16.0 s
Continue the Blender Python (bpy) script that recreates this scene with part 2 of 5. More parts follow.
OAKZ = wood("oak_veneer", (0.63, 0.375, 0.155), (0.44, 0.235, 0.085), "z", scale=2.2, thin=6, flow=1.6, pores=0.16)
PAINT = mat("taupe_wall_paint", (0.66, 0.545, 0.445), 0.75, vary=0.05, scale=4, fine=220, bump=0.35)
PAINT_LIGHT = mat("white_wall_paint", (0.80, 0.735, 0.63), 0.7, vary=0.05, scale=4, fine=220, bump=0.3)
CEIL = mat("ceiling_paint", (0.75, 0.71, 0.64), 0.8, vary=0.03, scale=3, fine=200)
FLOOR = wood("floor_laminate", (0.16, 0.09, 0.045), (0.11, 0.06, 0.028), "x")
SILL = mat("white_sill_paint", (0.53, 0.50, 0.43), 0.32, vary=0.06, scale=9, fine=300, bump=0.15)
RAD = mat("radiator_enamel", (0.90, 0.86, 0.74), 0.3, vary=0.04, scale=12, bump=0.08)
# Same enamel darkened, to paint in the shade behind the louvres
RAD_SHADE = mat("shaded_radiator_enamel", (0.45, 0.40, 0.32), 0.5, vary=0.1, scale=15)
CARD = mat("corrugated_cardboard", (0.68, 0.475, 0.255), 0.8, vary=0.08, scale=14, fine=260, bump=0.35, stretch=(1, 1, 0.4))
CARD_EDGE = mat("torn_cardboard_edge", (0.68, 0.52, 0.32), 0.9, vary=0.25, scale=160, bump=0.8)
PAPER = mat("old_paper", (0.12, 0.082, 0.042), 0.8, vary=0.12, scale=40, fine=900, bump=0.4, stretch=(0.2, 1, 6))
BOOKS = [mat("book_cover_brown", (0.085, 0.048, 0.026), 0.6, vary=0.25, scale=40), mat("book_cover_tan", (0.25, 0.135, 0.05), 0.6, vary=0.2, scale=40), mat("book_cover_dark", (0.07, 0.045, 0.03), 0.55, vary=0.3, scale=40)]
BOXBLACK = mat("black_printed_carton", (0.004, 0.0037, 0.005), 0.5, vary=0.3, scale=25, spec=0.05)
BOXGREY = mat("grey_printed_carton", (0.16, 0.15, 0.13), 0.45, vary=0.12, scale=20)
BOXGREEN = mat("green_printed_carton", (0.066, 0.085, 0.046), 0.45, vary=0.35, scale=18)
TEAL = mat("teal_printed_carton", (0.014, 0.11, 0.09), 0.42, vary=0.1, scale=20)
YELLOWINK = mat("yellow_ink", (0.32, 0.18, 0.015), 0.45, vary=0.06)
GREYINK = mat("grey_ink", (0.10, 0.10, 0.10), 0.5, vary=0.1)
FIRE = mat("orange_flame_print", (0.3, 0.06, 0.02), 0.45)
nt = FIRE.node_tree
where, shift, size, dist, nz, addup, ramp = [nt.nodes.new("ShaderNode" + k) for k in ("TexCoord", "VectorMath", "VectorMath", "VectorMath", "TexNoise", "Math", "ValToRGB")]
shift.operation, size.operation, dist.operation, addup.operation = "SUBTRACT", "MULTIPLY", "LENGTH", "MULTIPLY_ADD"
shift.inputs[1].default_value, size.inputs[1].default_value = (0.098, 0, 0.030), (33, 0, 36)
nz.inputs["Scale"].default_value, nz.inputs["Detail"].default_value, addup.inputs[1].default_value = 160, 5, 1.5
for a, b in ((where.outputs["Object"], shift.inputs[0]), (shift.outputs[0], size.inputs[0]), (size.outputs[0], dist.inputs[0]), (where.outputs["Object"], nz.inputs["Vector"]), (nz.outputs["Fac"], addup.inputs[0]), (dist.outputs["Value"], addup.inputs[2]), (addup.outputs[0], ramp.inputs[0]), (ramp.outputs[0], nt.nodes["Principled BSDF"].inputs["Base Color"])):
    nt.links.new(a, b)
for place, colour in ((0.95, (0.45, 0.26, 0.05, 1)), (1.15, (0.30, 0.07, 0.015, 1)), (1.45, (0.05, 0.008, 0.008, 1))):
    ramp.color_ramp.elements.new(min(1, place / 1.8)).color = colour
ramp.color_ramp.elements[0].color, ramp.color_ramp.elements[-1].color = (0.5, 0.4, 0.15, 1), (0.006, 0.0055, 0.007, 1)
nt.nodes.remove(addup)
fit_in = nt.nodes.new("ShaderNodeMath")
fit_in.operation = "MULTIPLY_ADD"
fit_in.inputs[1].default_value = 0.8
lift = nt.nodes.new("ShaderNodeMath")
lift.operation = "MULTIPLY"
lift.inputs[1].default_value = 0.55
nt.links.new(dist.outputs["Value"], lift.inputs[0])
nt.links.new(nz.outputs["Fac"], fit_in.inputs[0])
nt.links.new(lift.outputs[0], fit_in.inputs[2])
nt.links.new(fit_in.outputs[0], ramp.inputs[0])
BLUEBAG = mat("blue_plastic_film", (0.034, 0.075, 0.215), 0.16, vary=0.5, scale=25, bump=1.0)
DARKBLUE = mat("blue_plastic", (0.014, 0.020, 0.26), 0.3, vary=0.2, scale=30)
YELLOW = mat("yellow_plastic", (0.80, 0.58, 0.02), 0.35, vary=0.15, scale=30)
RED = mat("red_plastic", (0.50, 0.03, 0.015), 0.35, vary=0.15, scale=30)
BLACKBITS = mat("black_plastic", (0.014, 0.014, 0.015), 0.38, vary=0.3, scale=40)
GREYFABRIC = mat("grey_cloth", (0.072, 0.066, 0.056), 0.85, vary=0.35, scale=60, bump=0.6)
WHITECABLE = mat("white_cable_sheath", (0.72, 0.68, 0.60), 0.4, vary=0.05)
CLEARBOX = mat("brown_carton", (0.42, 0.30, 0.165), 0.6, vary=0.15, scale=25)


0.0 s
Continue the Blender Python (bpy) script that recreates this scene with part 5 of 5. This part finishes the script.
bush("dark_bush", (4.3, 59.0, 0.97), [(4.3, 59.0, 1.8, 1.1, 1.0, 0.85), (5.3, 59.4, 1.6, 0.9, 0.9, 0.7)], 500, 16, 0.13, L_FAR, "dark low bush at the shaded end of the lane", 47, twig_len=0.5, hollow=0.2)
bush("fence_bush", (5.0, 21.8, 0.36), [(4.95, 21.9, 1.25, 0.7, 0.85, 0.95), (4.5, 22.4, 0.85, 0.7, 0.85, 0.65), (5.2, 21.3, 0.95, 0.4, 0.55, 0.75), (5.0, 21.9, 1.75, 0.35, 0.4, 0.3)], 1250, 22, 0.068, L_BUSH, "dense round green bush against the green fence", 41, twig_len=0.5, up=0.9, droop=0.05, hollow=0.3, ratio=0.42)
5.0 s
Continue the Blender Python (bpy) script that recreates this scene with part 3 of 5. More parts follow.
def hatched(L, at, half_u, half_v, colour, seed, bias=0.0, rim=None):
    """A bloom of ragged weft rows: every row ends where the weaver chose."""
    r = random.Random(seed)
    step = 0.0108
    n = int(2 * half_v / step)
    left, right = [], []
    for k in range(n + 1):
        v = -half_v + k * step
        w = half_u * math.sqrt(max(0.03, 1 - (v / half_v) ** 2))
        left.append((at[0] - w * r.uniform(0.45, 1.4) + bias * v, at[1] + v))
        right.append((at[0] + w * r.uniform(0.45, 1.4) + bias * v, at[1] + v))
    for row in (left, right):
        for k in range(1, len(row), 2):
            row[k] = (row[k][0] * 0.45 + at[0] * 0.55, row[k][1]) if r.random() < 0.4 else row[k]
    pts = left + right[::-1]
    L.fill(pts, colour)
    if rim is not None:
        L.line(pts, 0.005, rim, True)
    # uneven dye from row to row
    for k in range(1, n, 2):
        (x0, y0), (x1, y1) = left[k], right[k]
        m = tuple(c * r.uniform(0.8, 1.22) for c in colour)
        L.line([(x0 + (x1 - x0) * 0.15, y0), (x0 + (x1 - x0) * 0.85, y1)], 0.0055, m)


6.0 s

————

Prompt:
State the count of lines holding the string "Blender" in the listing above, and nothing else.

Result of this exercise:
3